» **TASK OBJECTIVE**
Below is a listing; restate from it, character for character, the lines beginning at the line holding "# ---- helpers" and ending at the line holding "scene.render.fps = FPS", both included.

» **GIVEN DATA**

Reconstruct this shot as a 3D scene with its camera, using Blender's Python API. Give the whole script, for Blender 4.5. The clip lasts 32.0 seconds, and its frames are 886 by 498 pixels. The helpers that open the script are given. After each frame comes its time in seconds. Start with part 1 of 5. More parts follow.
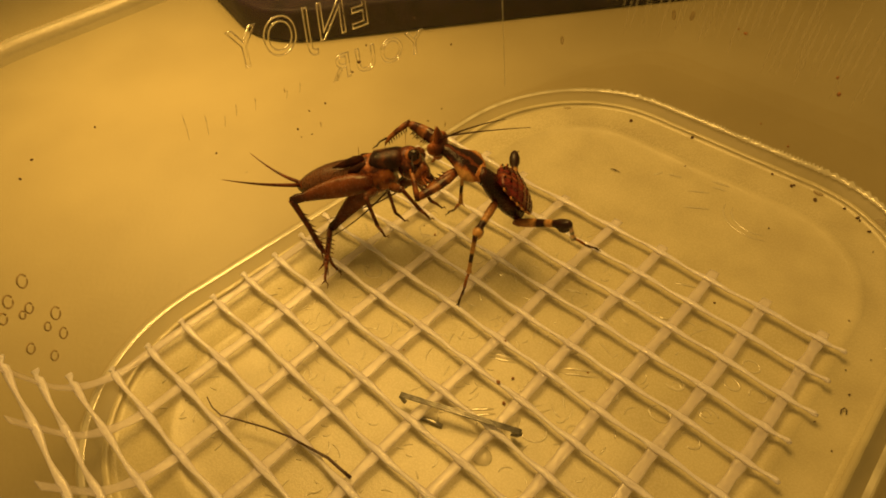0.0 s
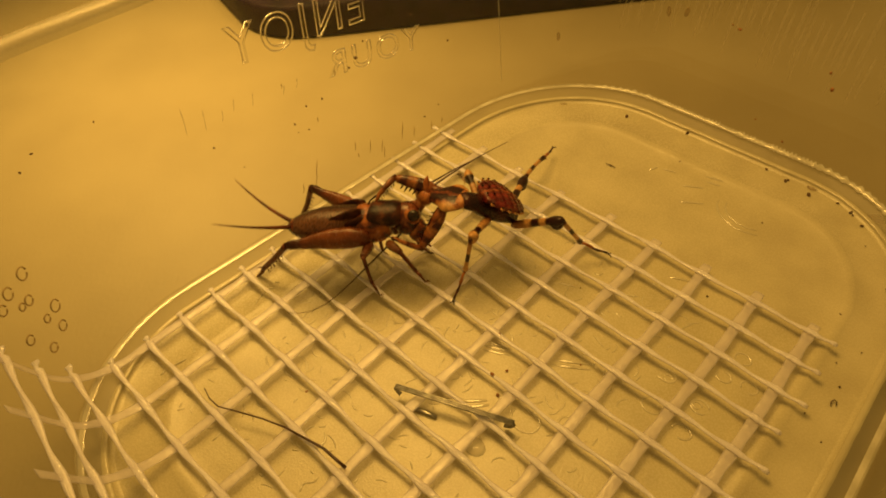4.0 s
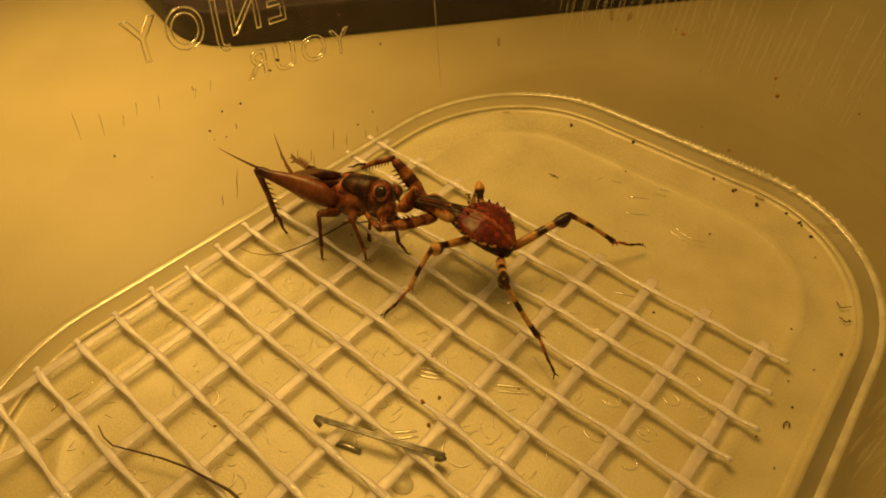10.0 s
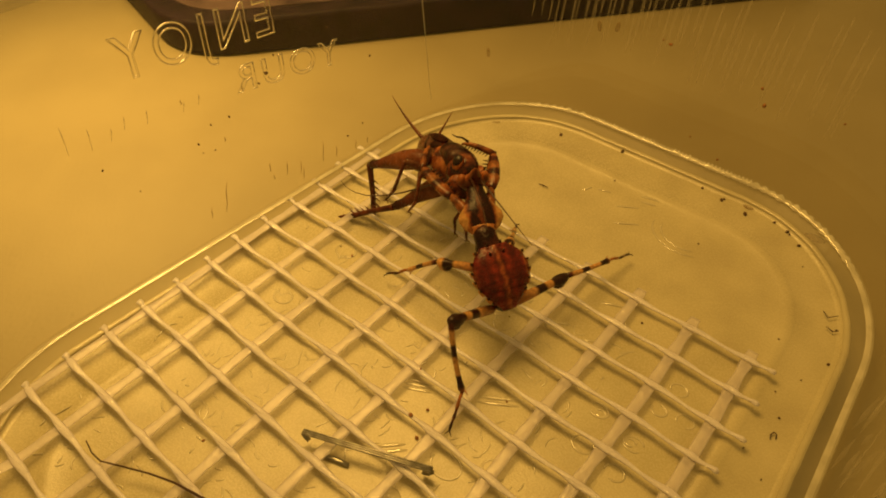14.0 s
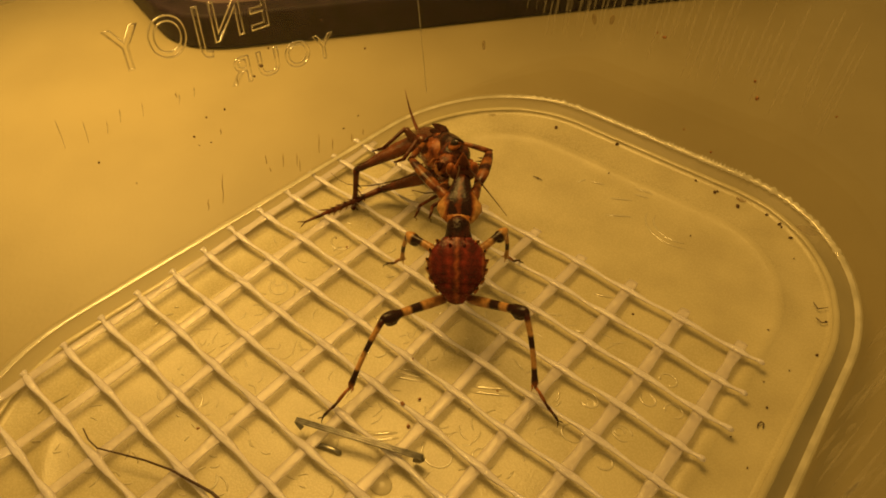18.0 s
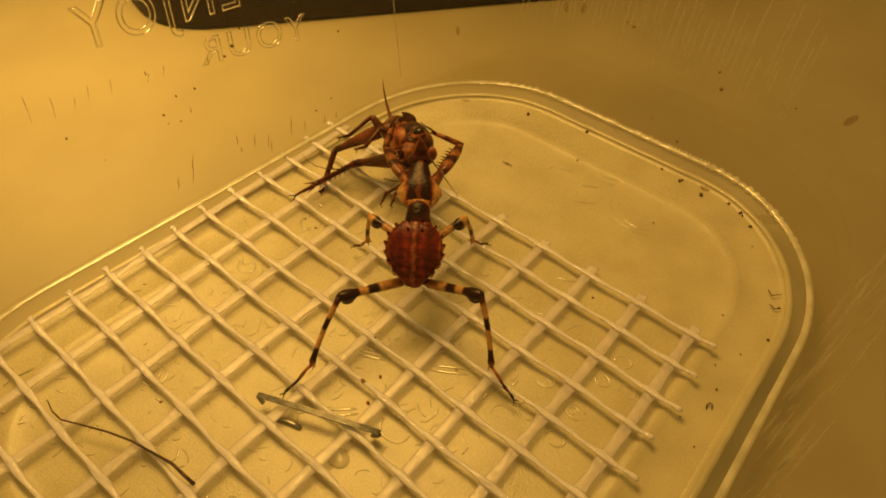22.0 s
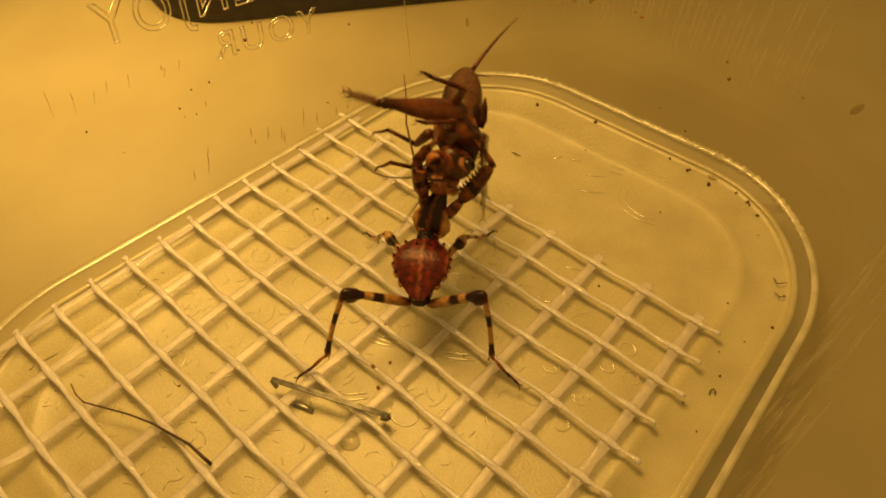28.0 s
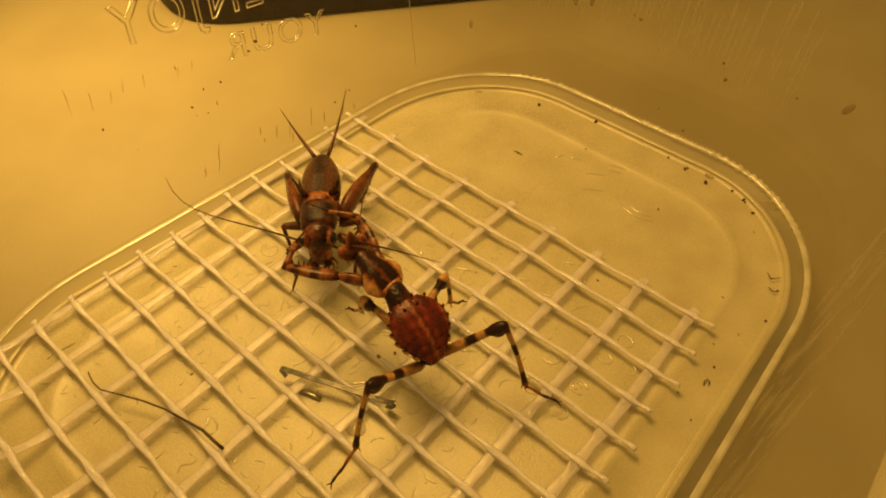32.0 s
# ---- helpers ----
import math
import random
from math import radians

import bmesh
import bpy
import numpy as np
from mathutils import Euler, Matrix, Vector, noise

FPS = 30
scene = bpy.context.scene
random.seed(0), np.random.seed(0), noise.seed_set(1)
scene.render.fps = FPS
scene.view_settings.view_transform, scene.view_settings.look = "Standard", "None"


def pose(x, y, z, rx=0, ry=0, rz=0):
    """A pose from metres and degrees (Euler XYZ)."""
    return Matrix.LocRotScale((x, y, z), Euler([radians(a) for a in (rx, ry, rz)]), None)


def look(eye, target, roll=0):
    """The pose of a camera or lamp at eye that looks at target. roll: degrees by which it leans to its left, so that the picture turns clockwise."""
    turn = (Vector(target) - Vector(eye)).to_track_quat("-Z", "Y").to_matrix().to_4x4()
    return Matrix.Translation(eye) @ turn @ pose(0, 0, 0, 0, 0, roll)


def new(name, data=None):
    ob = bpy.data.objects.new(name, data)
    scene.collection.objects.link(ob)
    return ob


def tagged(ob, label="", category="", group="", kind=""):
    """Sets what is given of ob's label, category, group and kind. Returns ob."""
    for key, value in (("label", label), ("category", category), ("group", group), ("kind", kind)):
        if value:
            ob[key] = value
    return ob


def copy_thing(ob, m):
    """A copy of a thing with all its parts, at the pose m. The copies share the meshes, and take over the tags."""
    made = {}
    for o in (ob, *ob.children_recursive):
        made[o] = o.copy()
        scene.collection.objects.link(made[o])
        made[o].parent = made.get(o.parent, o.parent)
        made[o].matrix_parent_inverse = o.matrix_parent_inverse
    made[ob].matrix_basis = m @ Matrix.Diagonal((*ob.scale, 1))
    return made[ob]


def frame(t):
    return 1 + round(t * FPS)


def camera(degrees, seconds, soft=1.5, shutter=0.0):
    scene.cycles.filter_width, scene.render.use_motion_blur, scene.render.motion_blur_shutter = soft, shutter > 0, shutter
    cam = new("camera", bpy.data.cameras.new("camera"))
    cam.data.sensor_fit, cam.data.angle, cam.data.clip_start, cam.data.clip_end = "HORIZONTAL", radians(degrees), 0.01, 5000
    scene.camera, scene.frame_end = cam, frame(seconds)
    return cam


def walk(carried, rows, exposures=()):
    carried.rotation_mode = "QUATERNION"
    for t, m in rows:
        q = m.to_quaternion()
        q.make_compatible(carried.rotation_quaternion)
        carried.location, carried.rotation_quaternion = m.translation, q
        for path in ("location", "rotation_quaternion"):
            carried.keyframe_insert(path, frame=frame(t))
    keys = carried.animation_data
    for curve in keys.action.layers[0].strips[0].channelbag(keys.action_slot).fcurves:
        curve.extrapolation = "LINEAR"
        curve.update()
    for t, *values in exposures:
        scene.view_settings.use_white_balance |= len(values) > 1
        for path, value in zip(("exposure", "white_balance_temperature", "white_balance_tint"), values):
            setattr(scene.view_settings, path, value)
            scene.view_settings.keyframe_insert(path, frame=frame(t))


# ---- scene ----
cam = camera(68.4, 32.0, soft=1.85, shutter=0.9)
PATH = [
    (0, (5.558, -1.459, 6.149), (1.637, 2.264, 0.253), -4.56),
    (0.5, (5.551, -1.473, 6.141), (1.604, 2.246, 0.260), -4.76),
    (1, (5.590, -1.454, 6.139), (1.622, 2.252, 0.264), -4.95),
    (1.5, (5.613, -1.453, 6.138), (1.651, 2.264, 0.266), -4.87),
    (2, (5.592, -1.464, 6.133), (1.638, 2.268, 0.265), -4.72),
    (2.5, (5.596, -1.449, 6.153), (1.647, 2.263, 0.269), -4.81),
    (3, (5.612, -1.455, 6.154), (1.650, 2.253, 0.275), -4.92),
    (3.5, (5.662, -1.464, 6.166), (1.714, 2.236, 0.273), -4.83),
    (5.5, (5.692, -1.456, 6.178), (1.806, 2.208, 0.223), -4.71),
    (6, (5.705, -1.364, 6.120), (1.815, 2.365, 0.207), -4.56),
    (6.5, (5.652, -1.279, 6.052), (1.784, 2.541, 0.183), -4.11),
    (7, (5.641, -1.110, 5.954), (1.820, 2.761, 0.087), -3.67),
    (7.5, (5.657, -1.007, 5.836), (1.874, 2.980, 0.022), -2.81),
    (8, (5.687, -0.967, 5.751), (1.930, 3.085, -0.034), -2.55),
    (8.5, (5.674, -0.954, 5.701), (1.974, 3.164, -0.073), -1.97),
    (9, (5.677, -0.951, 5.697), (2.011, 3.186, -0.086), -1.69),
    (9.5, (5.671, -0.935, 5.682), (1.968, 3.184, -0.091), -2.05),
    (10, (5.687, -0.941, 5.701), (1.986, 3.166, -0.081), -1.89),
    (10.5, (5.708, -0.890, 5.724), (2.063, 3.159, -0.134), -1.87),
    (11, (5.719, -0.894, 5.735), (2.081, 3.100, -0.165), -2.37),
    (11.5, (5.717, -0.910, 5.725), (2.063, 3.084, -0.165), -2.40),
    (12, (5.732, -0.919, 5.747), (2.036, 3.073, -0.118), -2.68),
    (12.5, (5.761, -0.882, 5.783), (2.027, 3.162, -0.022), -2.56),
    (13, (5.756, -0.850, 5.775), (2.038, 3.242, -0.006), -2.36),
    (13.5, (5.720, -0.842, 5.741), (2.013, 3.281, -0.026), -2.20),
    (14, (5.734, -0.825, 5.782), (2.032, 3.318, 0.026), -2.04),
    (14.5, (5.735, -0.807, 5.782), (2.036, 3.361, 0.042), -1.99),
    (16.5, (5.830, -0.868, 5.848), (2.141, 3.283, 0.089), -1.88),
    (17, (5.850, -0.866, 5.819), (2.124, 3.268, 0.072), -2.15),
    (17.5, (5.860, -0.847, 5.810), (2.156, 3.261, 0.031), -2.17),
    (18, (5.871, -0.802, 5.810), (2.171, 3.273, 0.005), -2.31),
    (18.5, (5.888, -0.797, 5.817), (2.231, 3.270, -0.021), -2.14),
    (19, (5.903, -0.803, 5.821), (2.255, 3.268, -0.020), -1.99),
    (19.5, (5.942, -0.819, 5.832), (2.303, 3.278, 0.003), -1.84),
    (20, (5.992, -0.761, 5.831), (2.376, 3.287, -0.046), -1.85),
    (20.5, (6.092, -0.764, 5.847), (2.503, 3.293, -0.040), -1.25),
    (21, (6.158, -0.754, 5.869), (2.596, 3.311, -0.028), -0.76),
    (21.5, (6.157, -0.740, 5.865), (2.612, 3.339, -0.034), -0.46),
    (22, (6.178, -0.718, 5.859), (2.643, 3.352, -0.052), -0.38),
    (22.5, (6.180, -0.721, 5.866), (2.683, 3.349, -0.067), -0.15),
    (23, (6.171, -0.694, 5.865), (2.691, 3.325, -0.113), -0.41),
    (23.5, (6.193, -0.727, 5.877), (2.690, 3.299, -0.083), -0.49),
    (24, (6.202, -0.767, 5.930), (2.675, 3.239, -0.029), -0.75),
    (24.5, (6.241, -0.779, 5.951), (2.688, 3.209, -0.005), -0.88),
    (25, (6.294, -0.790, 5.973), (2.717, 3.177, 0.018), -1.11),
    (25.5, (6.293, -0.783, 5.973), (2.708, 3.160, 0.006), -1.35),
    (27.5, (6.303, -0.745, 5.954), (2.685, 3.124, -0.041), -2.06),
    (28, (6.312, -0.752, 5.970), (2.695, 3.126, -0.021), -1.97),
    (28.5, (6.306, -0.763, 5.970), (2.686, 3.126, -0.011), -1.98),
    (29, (6.305, -0.771, 5.971), (2.678, 3.116, -0.006), -2.02),
    (29.5, (6.324, -0.779, 5.971), (2.668, 3.127, 0.023), -2.10),
    (30, (6.349, -0.775, 5.985), (2.658, 3.104, 0.041), -2.44),
    (30.5, (6.379, -0.781, 6.017), (2.693, 3.109, 0.077), -2.24),
    (31, (6.396, -0.794, 6.027), (2.716, 3.111, 0.094), -2.07),
    (31.5, (6.431, -0.863, 6.077), (2.753, 3.046, 0.145), -1.98),
    (32, (6.457, -0.909, 6.106), (2.803, 2.945, 0.123), -2.13),
]
walk(cam, [(t, look(Vector(eye) * 0.01, Vector(target) * 0.01, roll)) for t, eye, target, roll in PATH],
     [(0, -0.19), (6, -0.21), (13, -0.22), (20, -0.24), (23, -0.10), (28, -0.04), (32, -0.04)])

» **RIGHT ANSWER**
# ---- helpers ----
import math
import random
from math import radians

import bmesh
import bpy
import numpy as np
from mathutils import Euler, Matrix, Vector, noise

FPS = 30
scene = bpy.context.scene
random.seed(0), np.random.seed(0), noise.seed_set(1)
scene.render.fps = FPS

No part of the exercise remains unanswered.